Judgments about the risk of material misstatement due to fraud have an overall effect on how the audit is conducted in the following ways:
- Assignment of personnel and supervision. The knowledge, skill, and ability of personnel assigned significant engagement responsibilities should be commensurate with the auditor's assessment of the risks of material misstatement due to fraud for the engagement (see section 210, Training and Proficiency of the Independent Auditor, paragraph .03). For example, the auditor may respond to an identified risk of material misstatement due to fraud by assigning additional persons with specialized skill and knowledge, such as forensic and information technology (IT) specialists, or by assigning more experienced personnel to the engagement. In addition, the extent of supervision should reflect the risks of material misstatement due to fraud (see section 311.11).
- Accounting principles. The auditor should consider management's selection and application of significant accounting principles, particularly those related to subjective measurements and complex transactions. In this respect, the auditor may have a greater concern about whether the accounting principles selected and policies adopted are being applied in an inappropriate manner to create a material misstatement of the financial statements. In developing judgments about the quality of such principles (see section 380, Communication With Audit Committees, paragraph .11), the auditor should consider whether their collective application indicates a bias that may create such a material misstatement of the financial statements.

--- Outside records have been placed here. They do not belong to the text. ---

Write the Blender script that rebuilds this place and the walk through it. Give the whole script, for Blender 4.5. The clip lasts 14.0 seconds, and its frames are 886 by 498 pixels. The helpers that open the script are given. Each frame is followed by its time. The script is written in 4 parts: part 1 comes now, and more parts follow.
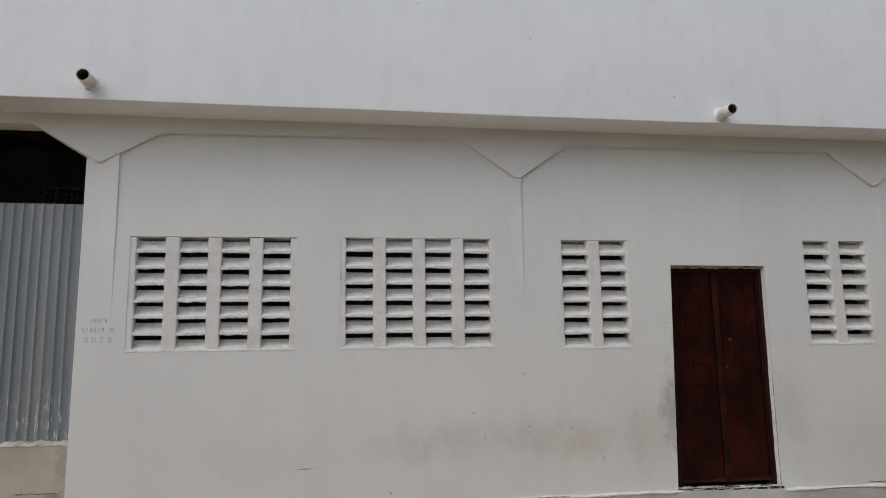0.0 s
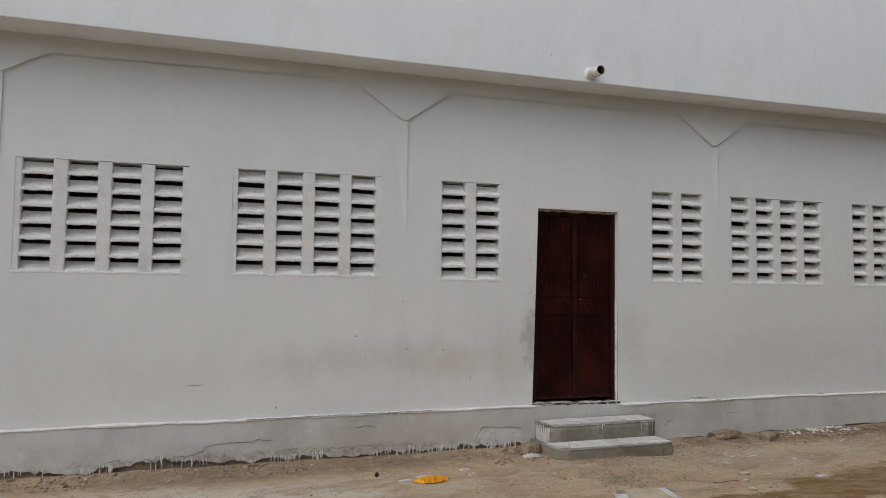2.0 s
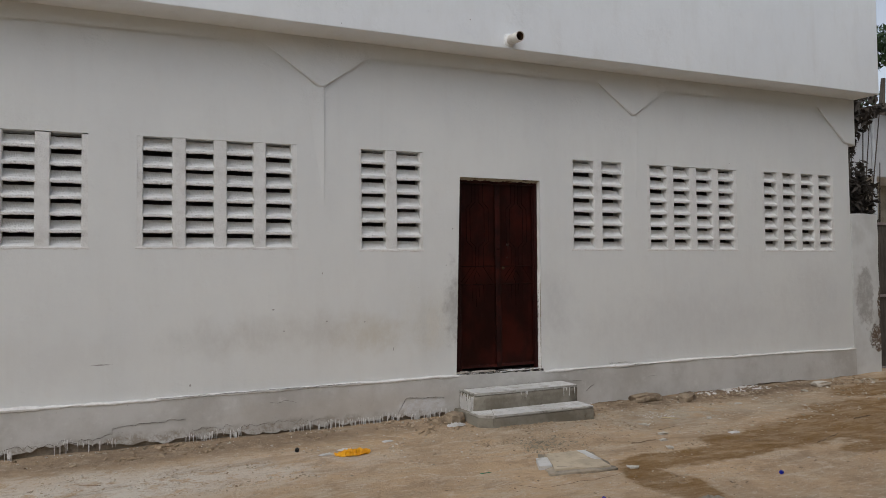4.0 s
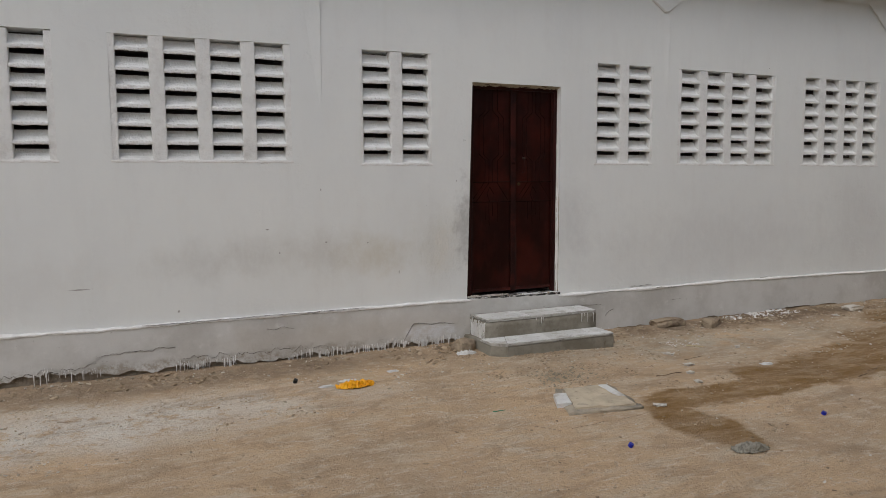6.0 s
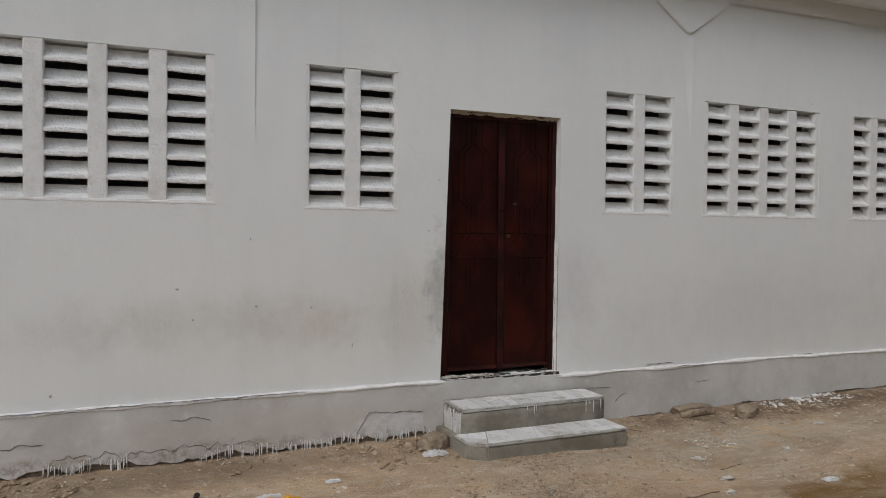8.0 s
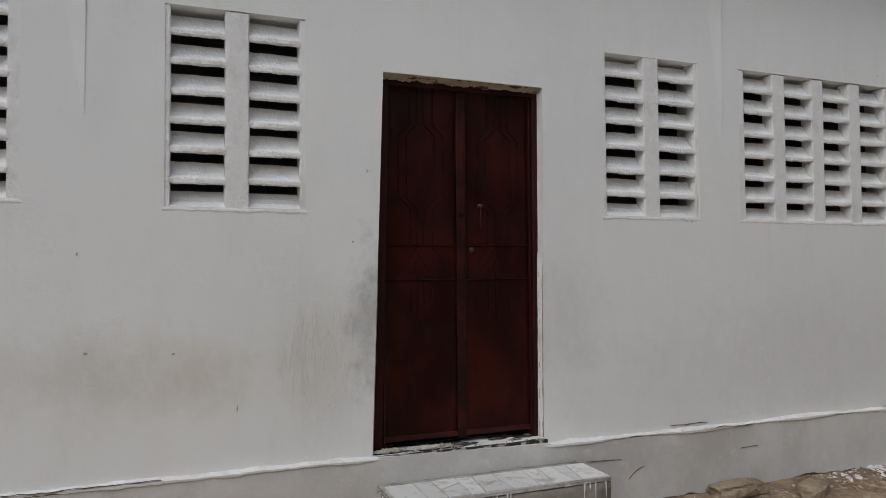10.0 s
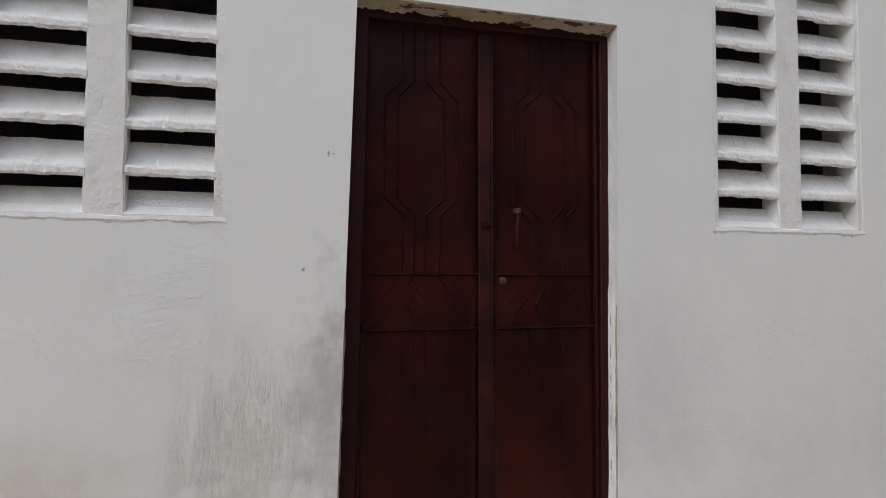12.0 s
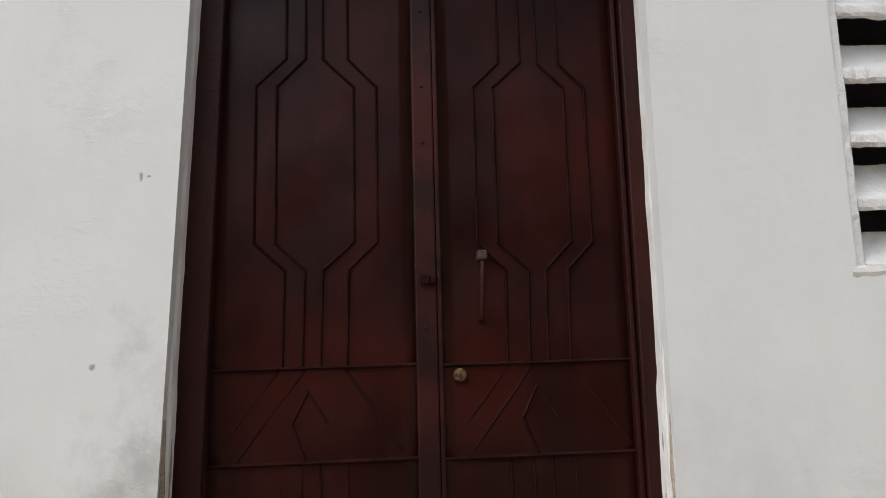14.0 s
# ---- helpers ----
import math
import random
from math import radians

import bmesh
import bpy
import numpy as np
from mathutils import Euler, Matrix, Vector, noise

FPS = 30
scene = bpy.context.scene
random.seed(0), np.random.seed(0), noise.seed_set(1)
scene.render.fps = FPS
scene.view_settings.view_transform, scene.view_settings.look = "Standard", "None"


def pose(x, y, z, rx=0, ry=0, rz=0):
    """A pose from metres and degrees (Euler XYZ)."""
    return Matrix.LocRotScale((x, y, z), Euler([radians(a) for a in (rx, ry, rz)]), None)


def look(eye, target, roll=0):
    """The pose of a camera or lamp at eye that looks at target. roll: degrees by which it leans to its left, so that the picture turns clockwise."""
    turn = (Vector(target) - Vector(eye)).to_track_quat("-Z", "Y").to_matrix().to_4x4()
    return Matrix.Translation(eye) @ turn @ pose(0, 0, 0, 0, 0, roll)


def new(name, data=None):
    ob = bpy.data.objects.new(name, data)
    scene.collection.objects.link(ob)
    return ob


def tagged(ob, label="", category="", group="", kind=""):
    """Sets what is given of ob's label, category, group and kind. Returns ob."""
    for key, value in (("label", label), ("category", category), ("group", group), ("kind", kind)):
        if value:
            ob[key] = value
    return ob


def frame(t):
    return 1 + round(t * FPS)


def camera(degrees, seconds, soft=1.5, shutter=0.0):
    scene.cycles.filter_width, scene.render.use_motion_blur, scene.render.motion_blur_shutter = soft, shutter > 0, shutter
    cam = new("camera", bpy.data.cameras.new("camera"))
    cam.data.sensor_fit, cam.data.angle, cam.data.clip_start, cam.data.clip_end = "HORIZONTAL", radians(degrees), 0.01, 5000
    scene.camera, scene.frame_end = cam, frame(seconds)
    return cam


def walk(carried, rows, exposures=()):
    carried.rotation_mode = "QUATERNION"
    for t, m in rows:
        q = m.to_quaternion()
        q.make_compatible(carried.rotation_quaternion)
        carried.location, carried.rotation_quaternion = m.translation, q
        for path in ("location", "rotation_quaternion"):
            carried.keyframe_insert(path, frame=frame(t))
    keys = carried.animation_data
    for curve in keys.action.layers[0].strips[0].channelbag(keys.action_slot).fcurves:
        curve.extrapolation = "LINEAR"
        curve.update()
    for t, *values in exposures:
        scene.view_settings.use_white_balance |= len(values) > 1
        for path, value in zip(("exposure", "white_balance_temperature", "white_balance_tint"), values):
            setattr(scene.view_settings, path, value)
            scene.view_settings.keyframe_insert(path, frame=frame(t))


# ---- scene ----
cam = camera(63.2, 14.0, soft=0.8)
PATH = [
    (0, (-3.361, -6.477, 1.65), (-3.018, -4.534, 1.974), -0.9),
    (0.5, (-3.372, -6.706, 1.661), (-3.181, -4.731, 1.911), -1.6),
    (1, (-3.525, -6.8, 1.557), (-3.139, -4.851, 1.785), -2.3),
    (1.5, (-3.563, -6.921, 1.635), (-3.107, -4.98, 1.796), -0.5),
    (2, (-3.527, -6.986, 1.656), (-2.862, -5.104, 1.782), 0.5),
    (2.5, (-3.485, -6.957, 1.602), (-2.712, -5.123, 1.798), -0.1),
    (3, (-3.432, -6.948, 1.6), (-2.639, -5.119, 1.756), -0.6),
    (3.5, (-3.398, -6.915, 1.589), (-2.556, -5.103, 1.687), -0.7),
    (4, (-3.363, -6.913, 1.568), (-2.526, -5.098, 1.635), -0.7),
    (4.2, (-3.361, -6.903, 1.555), (-2.551, -5.075, 1.606), -1.1),
    (6.3, (-3.042, -6.195, 1.636), (-2.231, -4.378, 1.443), -0.4),
    (6.5, (-2.99, -6.105, 1.618), (-2.16, -4.289, 1.508), 0.4),
    (7, (-2.777, -5.86, 1.569), (-1.974, -4.03, 1.478), 1.3),
    (7.5, (-2.511, -5.547, 1.525), (-1.647, -3.745, 1.45), 0.2),
    (8, (-2.241, -5.13, 1.626), (-1.447, -3.295, 1.585), 0.5),
    (8.2, (-2.133, -4.969, 1.559), (-1.303, -3.149, 1.55), 1.4),
    (10.3, (-0.996, -3.623, 1.475), (-0.303, -1.748, 1.541), -1.2),
    (10.5, (-0.913, -3.498, 1.564), (-0.306, -1.593, 1.595), -1.05),
    (11, (-0.768, -3.111, 1.558), (-0.085, -1.233, 1.637), 1.35),
    (11.5, (-0.652, -2.7, 1.535), (0.013, -0.816, 1.634), -0.5),
    (12, (-0.401, -2.407, 1.607), (0.189, -0.497, 1.702), 0.05),
    (12.5, (-0.222, -2.05, 1.707), (0.543, -0.207, 1.825), 1.4),
    (13, (0.018, -1.772, 1.593), (0.554, 0.12, 1.954), -1.35),
    (13.5, (0.304, -1.651, 1.68), (0.478, 0.319, 1.979), -2.6),
    (14, (0.453, -1.498, 1.65), (0.601, 0.473, 1.953), -1.45),
]
EXPOSURES = [(0, 0.08, 6500, 10), (4, 0.03, 6500, 10), (6.5, 0.13, 6500, 10), (8, 0.13, 6450, 10), (10.5, 0.09, 6350, 10), (11, 0.19, 6350, 10), (12, 0.4, 6350, 10), (12.5, 0.52, 6350, 10), (13, 0.66, 6400, 10), (13.5, 0.74, 6430, 10), (14, 0.83, 6480, 10)]
walk(cam, [(t, look(eye, target, roll)) for t, eye, target, roll in PATH], EXPOSURES)

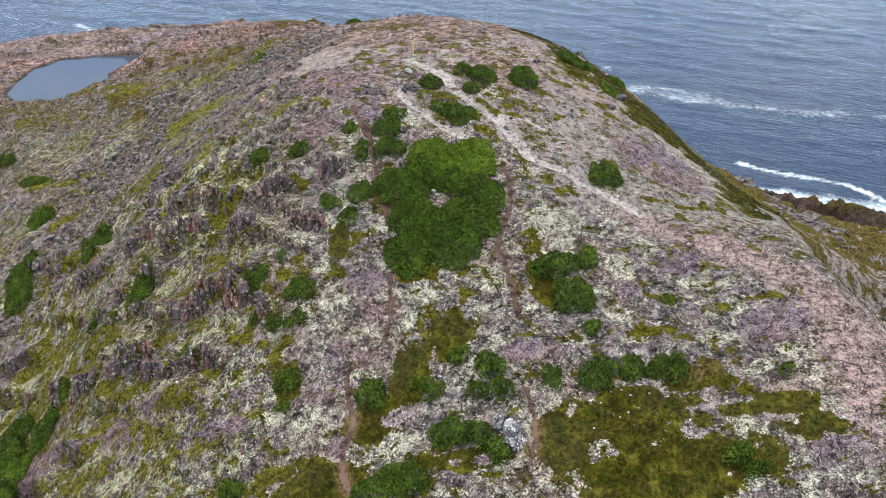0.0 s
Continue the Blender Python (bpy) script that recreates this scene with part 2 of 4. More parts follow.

- Predictability of auditing procedures. The auditor should incorporate an element of unpredictability in the selection from year to year of auditing procedures to be performed—for example, performing substantive tests of selected account balances and assertions not otherwise tested due to their materiality or risk, adjusting the timing of testing from that otherwise expected, using differing sampling methods, and performing procedures at different locations or at locations on an unannounced basis.